Unfortunately aquifer levels are not obvious to most eyes, nothing beats the sight of a long forgotten village peeping out of a depleted reservoir to get the message across. At which point I’d like to turn the focus on another member of the officer elite, General Perception. Often working in cahoots with General Consensus (It’s on here somewhere) The South and South East of England is slowly drying out. The way that we currently use a precious water source is unsustainable. Unsustainable for the precious and rare environment that is a chalkstream habitat, but unsustainable for the many millions of people living in the region. Reports of loss of supply and water bottle distribution stations are increasingly reported on the local news.

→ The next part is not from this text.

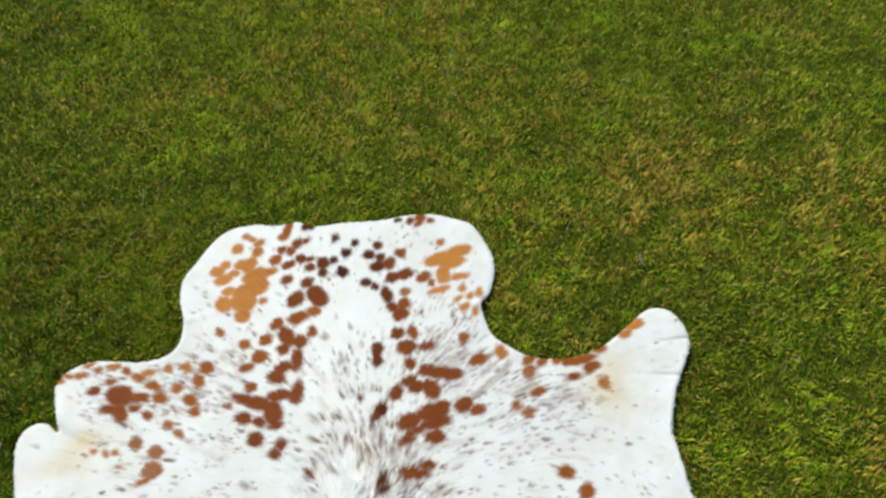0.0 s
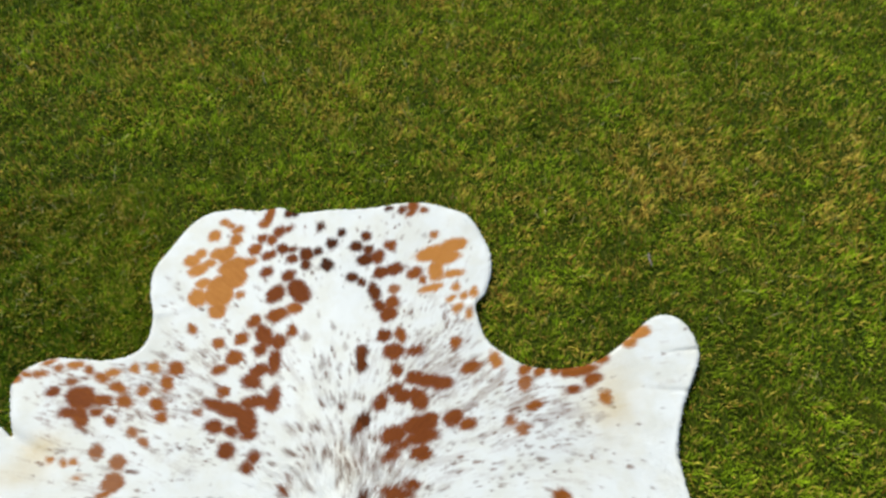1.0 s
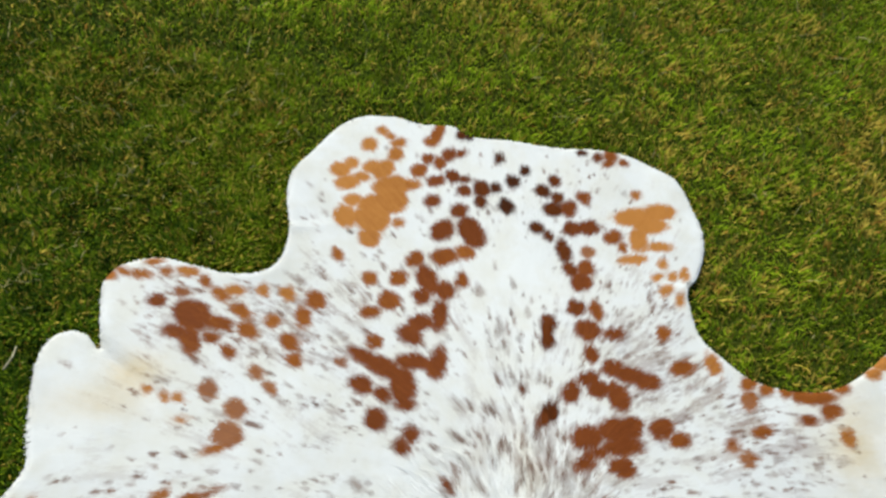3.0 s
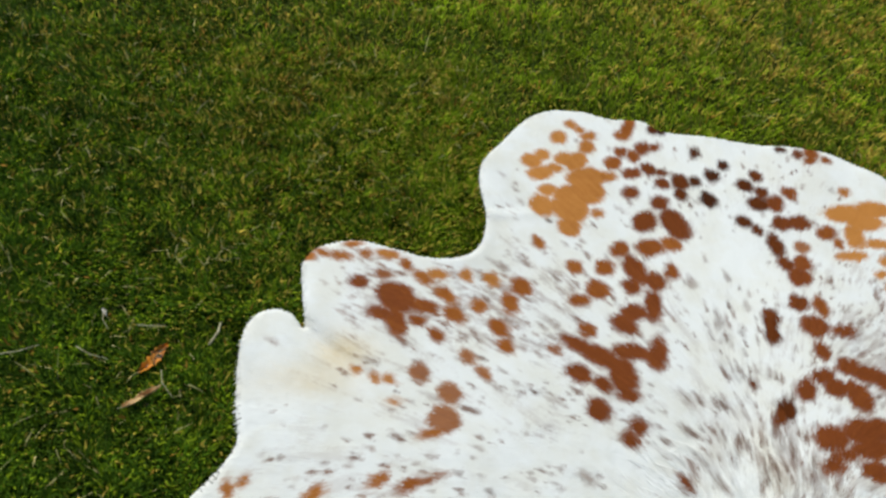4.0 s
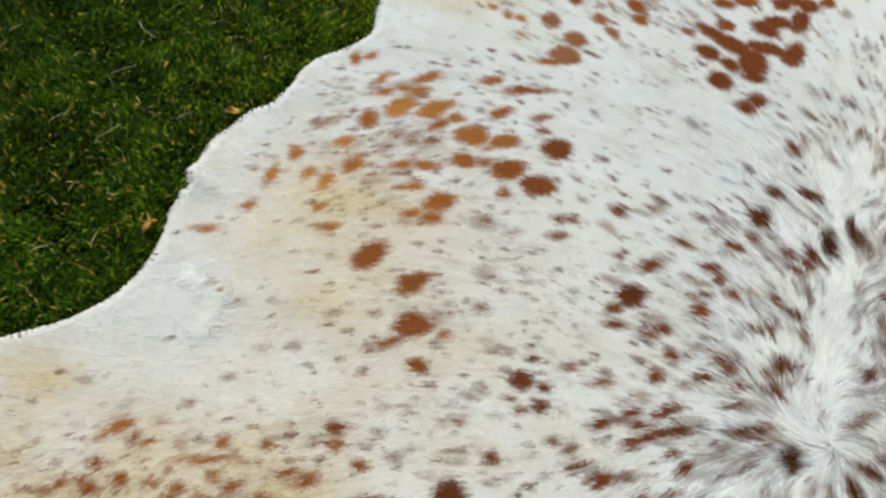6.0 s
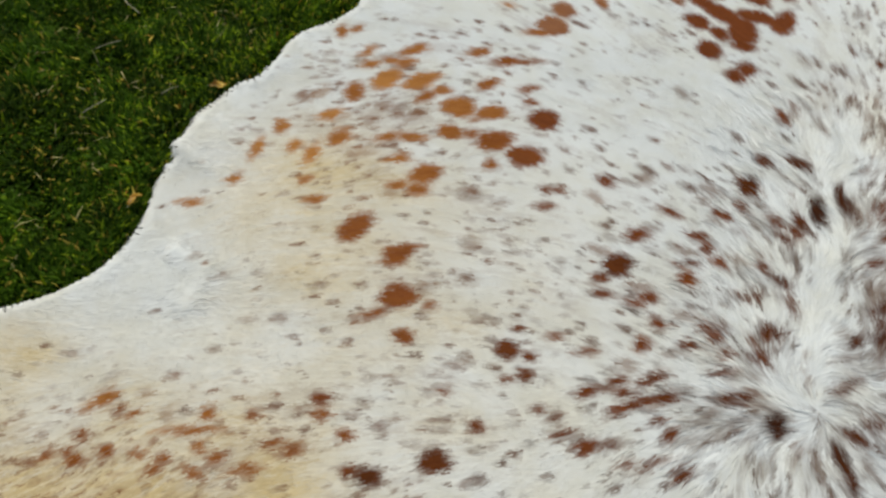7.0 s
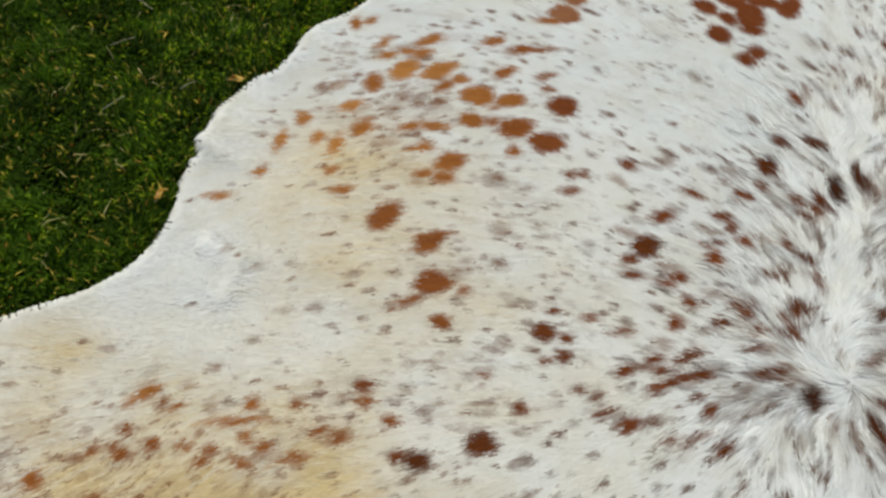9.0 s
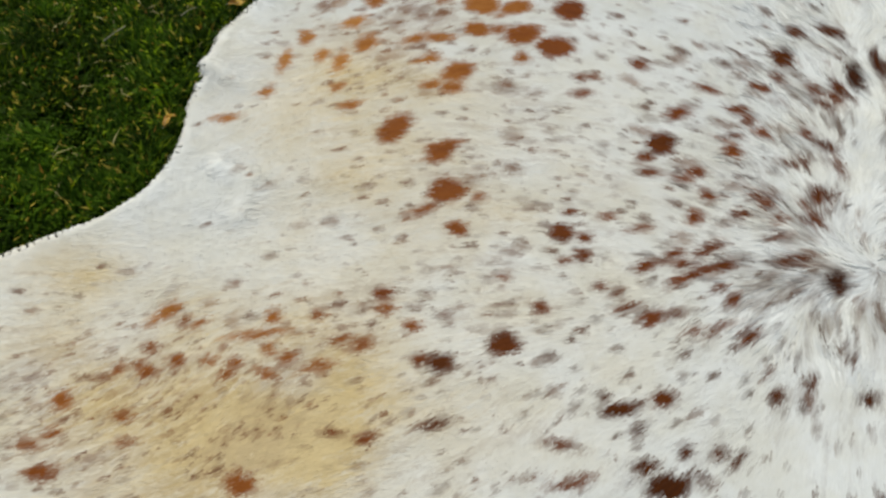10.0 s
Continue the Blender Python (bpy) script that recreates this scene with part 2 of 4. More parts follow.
# ---- coat ----
BROWN, TONE, FORCE = np.full(GX.shape, -1.0), np.zeros(GX.shape), np.ones(GX.shape)
WOBX = GX + 0.003 * (value_noise(GX, GY, 0.010, 41) - 0.5) + 0.003 * (value_noise(GX, GY, 0.03, 43) - 0.5)
WOBY = GY + 0.003 * (value_noise(GX, GY, 0.010, 42) - 0.5) + 0.003 * (value_noise(GX, GY, 0.03, 44) - 0.5)


def spots(*rows, strong=1.0):
    """Blotches of the coat: place, half length, half width, angle, tone (0 black-brown to 1 tan); weaker ones have white hair among them."""
    for x, y, a, b, angle, tone in rows:
        reach = a * 1.6 + 0.012
        i0, i1 = (max(0, int((y + s * reach - Y0) / CELL)) for s in (-1, 1))
        j0, j1 = (max(0, int((x + s * reach - X0) / CELL)) for s in (-1, 1))
        cut = np.s_[i0:i1, j0:j1]
        dx, dy, c, s = WOBX[cut] - x, WOBY[cut] - y, math.cos(radians(angle)), math.sin(radians(angle))
        d = np.hypot((dx * c + dy * s) / a, (dy * c - dx * s) / b)
        near = (1 - d) * min(a, b) / 0.010
        TONE[cut] = np.where(near > BROWN[cut], tone, TONE[cut])
        FORCE[cut] = np.where(near > BROWN[cut], strong, FORCE[cut])
        BROWN[cut] = np.maximum(BROWN[cut], near)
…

A finger is quickly pointed at Weasely water companies and yes, they must be called into account but a leaky pipe in a region supplied by groundwater, is not water lost. It returns to the aquifer from which it was abstracted.
The failure to invest in new reservoirs is also cited as a reason for the failure in supply, but the amount of water supply from any new reservoir would be a drop in the ocean to the amount of water “consumed” in the region.
At which point I’ll point the finger at the tin pot leader that is Generalissimo Perception. It rained from November to March therefore to General Consensus's eyes there is plenty of water, case closed, fill up the hot tub, give the car a wash (and I’m looking at you here Tony Archer) and green grass for all. We can always point the finger at the Water Company to detract from the fact that Joe Public is compounding the problem by the way it uses a precious and diminishing water supply.
It has been a mantra of this house for some years that we all need to become more water wise. Generalissimo Perception needs to pull his finger out and get this message across to General Consensus.
We worked out crossing the road, for which we give thanks to Tufty. The recycling thing and a plethora of bins have been nearly mastered, the energy crisis when Mad Vlad went rogue and this house gave up ironing, and all those adjustments we had to make in the poxy pandemic.
If it’s beyond the wit of man to promote more efficient water use, then in an attempt to appear “current” I would suggest that this could be a job for AI,
but AI use those increasing number of data centres,
that rely heavily on water for cooling,
Doh!
Maybe just promote the idea to think a bit more about water use beyond the brief period that it sits in the sink after falling magically from the tap and disappearing down to the plug pixies who will perform further magic and make it all come back again.
And AI?
I'll stick with my Furby, it doesn't use water.